ELi has previously reported on FOIA problems in the City, including in a case where the City recently inappropriately withheld information about public lawsuits. In the same case, Mayor Mark Meadows declared himself the person in charge of deciding FOIA denial appeals, even though the City’s then-existing policy named the City Manager as having that power.
Meadows and Lahanas subsequently acted to have City Council rearrange FOIA powers according to how they wanted to see it carried out – with Lahanas acting as the City’s legally-designated FOIA coordinator, instead of the City Clerk, and Meadows acting as the sole arbiter in cases of local appeal.
In the resolution passed by City Council on December 18 in a vote of 3-2, the change in FOIA powers affected not only future FOIA requests but all prior ones as well. It consequently covers ELi’s FOIA request on the Park Place application, made a day before the 3-2 vote on a new FOIA policy at Council.

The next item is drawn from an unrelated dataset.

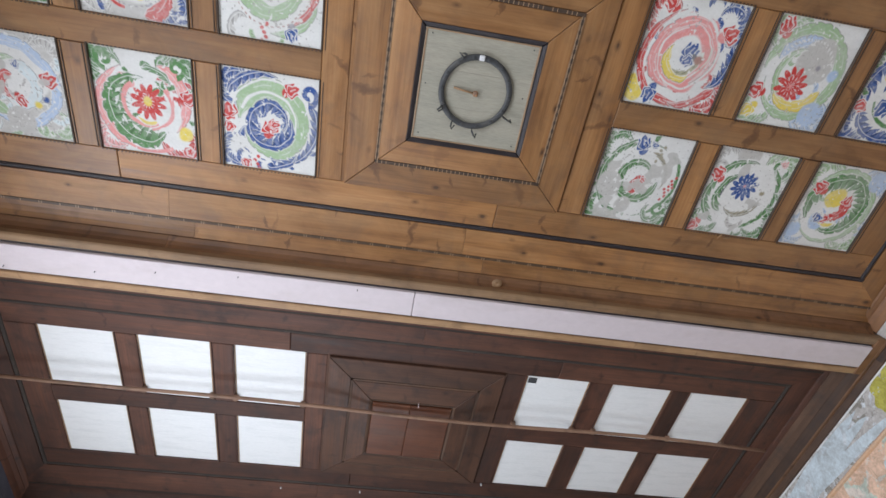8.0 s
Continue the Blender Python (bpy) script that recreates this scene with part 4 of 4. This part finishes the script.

Meadows, Erik Altmann, and Ruth Beier voted in favor of the change in FOIA policy. Shanna Draheim and Aaron Stephens voted against, saying they wanted to understand more about the planned changes before voting.
The policy showed up unexpectedly, without any statement of purpose, on a consent agenda, for the December 18 meeting, meaning that Meadows (who arranged the agenda) had been seeking to have it passed without discussion.
Draheim and Stephens attempted unsuccessfully to delay vote on the new FOIA policy until the next Council meeting, in January.
The Park Place project was presented to City Council orally in unfinished form on December 11. At that point, plans called for a 14-story building along Abbot Road and a 12-story building along Evergreen Avenue, near Valley Court Park, just north of Peoples Church.
Planning Commission voted two days later 6-2 against recommending a draft ordinance that would have prepared the way for a building of that size along Evergreen Avenue.